Exactly the lines between the line containing "4. More parts follow." and the line containing "bm, CHROME, mir)", together with those two lines, are to be output.

==== Records ====

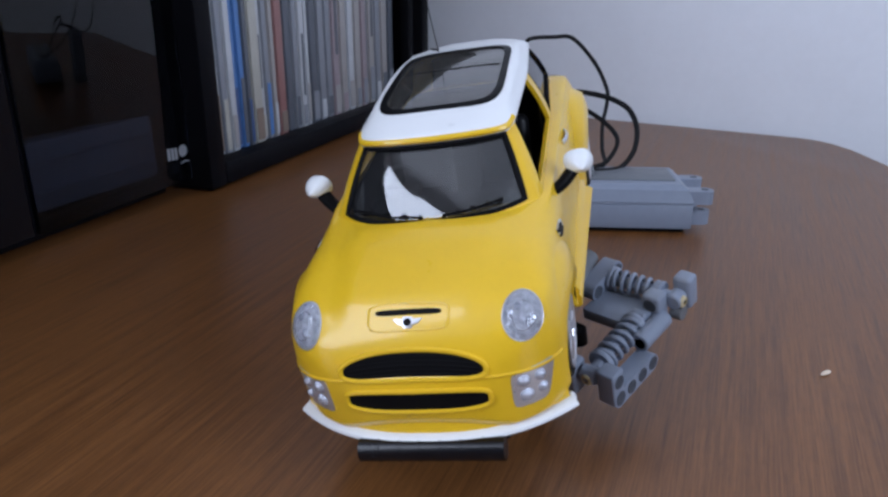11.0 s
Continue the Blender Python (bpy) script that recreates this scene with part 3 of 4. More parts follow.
        carpart("mirror_glass", bm, CHROME, mir)

    # door handles, side markers, shut lines
    for s in (1, -1):
        bm = bmesh.new()
        h = [on_body((x, s * 2, 0.892), (0, -s, 0))[0] for x in (-0.218, -0.265, -0.322, -0.38, -0.427)]
        tube(bm, [p + Vector((0, s * d, 0)) for p, d in zip(h, (0.002, 0.022, 0.028, 0.022, 0.002))], 0.012, 0.022, seg=10)
        carpart("door_handle", bm, SILVER, car, "silver door handle")
        bm = bmesh.new()
        at = (0.895, s * 2, 0.82)
        out = oval(0.086, 0.031, 24, 3)
        badge_on(bm, at, (0, -s, 0), (1, 0, 0.04), (0, 0, 1), out, 0.010, 0.004, 3)
        mk = carpart("side_marker", bm, SILVER, car, "silver side vent with two black slots")
        for dz in (0.014, -0.014):
            bm = bmesh.new()
            badge_on(bm, (0.920, s * 2, 0.821 + dz), (0, -s, 0), (1, 0, 0.04), (0, 0, 1), oval(0.060, 0.0105, 16, 4), 0.019, 0.001, 2)
            carpart("slot", bm, BLACK, mk)
        bm = bmesh.new()
        line_on(bm, [(x, s * 2, z) for x, z in ((-0.52, 0.97), (-0.52, 0.85), (-0.515, 0.7), (-0.49, 0.55), (-0.44, 0.42), (-0.40, 0.34), (-0.385, 0.30))], (0, -s, 0), 0.0032, -0.0006)
        carpart("door_gap", bm, mat_gap, car)
        bm = bmesh.new()
        line_on(bm, [(x, s * 2, z) for x, z in ((0.70, 0.95), (0.695, 0.8), (0.69, 0.6), (0.69, 0.45), (0.68, 0.32))], (0, -s, 0), 0.0032, -0.0006)
        carpart("door_gap", bm, mat_gap, car)

    # tail lamps, plate, rear bumper
    for s in (1, -1):
        way = Vector((0.75, -s * 0.66, 0))
        centre = Vector((-1.61, s * 0.69, 0.775))
        at = centre - way.normalized() * 0.6
        u = Vector((0.66, s * 0.75, 0))
        bm = bmesh.new()
        badge_on(bm, at, way, u, (0, 0, 1), oval(0.066, 0.150, 28, 2.6), 0.004, 0.02)
        tl = carpart("tail_light", bm, RED, car, "dark red tail light")
        bm = bmesh.new()
        rim_on(bm, at, way, u, (0, 0, 1), oval(0.069, 0.153, 28, 2.6), 0.009, 0.004)
        carpart("tail_light_seal", bm, MATT_BLACK, tl)
    bm = bmesh.new()
    box(bm, (0, 0, 0), (0.03, 0.5, 0.11), pose(-1.712, 0, 0.815, 0, 20), 0.008)
    pl = carpart("rear_plate", bm, WHITE, car, "pale rear plate with dark bars")
    for k in range(6):
        bm = bmesh.new()
        box(bm, (-0.017, -0.19 + 0.076 * k, 0), (0.006, 0.045, 0.07), pose(-1.712, 0, 0.815, 0, 20))
        carpart("plate_bar", bm, MATT_BLACK, pl)
    bm = bmesh.new()
    pts = []
    for t in np.linspace(-1, 1, 37):
        y = 0.83 * math.sin(t * math.pi / 2)
        pts.append(Vector((-1.60 - 0.185 * (1 - abs(y / 0.83) ** 3.0), y, 0)))
    rows = [[Vector((p.x + 0.06, p.y * 0.97, 0.56)), Vector((p.x - 0.005, p.y, 0.50)), Vector((p.x - 0.02, p.y * 1.01, 0.44)), Vector((p.x - 0.005, p.y, 0.34)), Vector((p.x + 0.03, p.y * 0.98, 0.235)), Vector((p.x + 0.10, p.y * 0.92, 0.235))] for p in pts]
    grid(bm, rows)
    carpart("rear_bumper", bm, YELLOW, car, sharp=60)

    # wipers and aerial
    for s in (1, -1):
        bm = bmesh.new()
        pts = [house_point(lo[i], hi[i], v) for i, v in ((2, 0.10), (5, 0.13), (8, 0.16))]
        pts = [mirror_y(p + Vector((0.012, 0, 0.012)), s) for p in pts] if s > 0 else [mirror_y(p + Vector((0.012, 0, 0.012)), -1) for p in [house_point(lo[i], hi[i], v) for i, v in ((1, 0.10), (4, 0.12), (9, 0.15))]]
        tube(bm, spline(pts, 4), 0.010, 0.008, seg=6)
        for k in range(5):
            box(bm, tuple(pts[0].lerp(pts[-1], k / 4)), (0.03, 0.025, 0.02), None, 0.004)
        carpart("wiper", bm, BLACK, car)
    bm = bmesh.new()
    tube(bm, [(-1.075, -0.215, 1.44), (-1.07, -0.225, 1.75), (-1.06, -0.240, 2.1), (-1.05, -0.25, 2.55)], 0.0042, seg=6)
    aerial = carpart("aerial", bm, BLACK, car, "thin black wire aerial")
    bm = bmesh.new()
    tube(bm, [(-1.075, -0.215, 1.458), (-1.15, -0.28, 1.448), (-1.19, -0.30, 1.438)], 0.008, seg=6)
    carpart("aerial_foot", bm, BLACK, aerial)
    return car


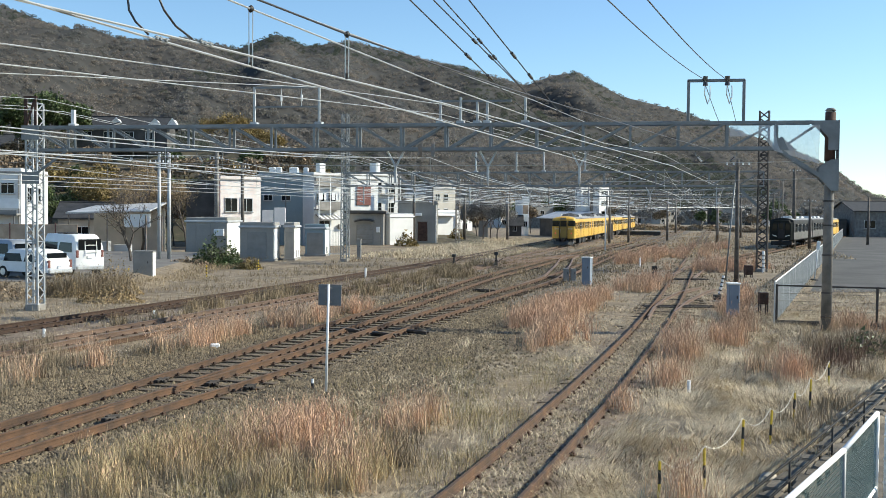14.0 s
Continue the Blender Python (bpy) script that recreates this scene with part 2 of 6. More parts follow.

====

**Right answer**
Continue the Blender Python (bpy) script that recreates this scene with part 3 of 4. More parts follow.
        carpart("mirror_glass", bm, CHROME, mir)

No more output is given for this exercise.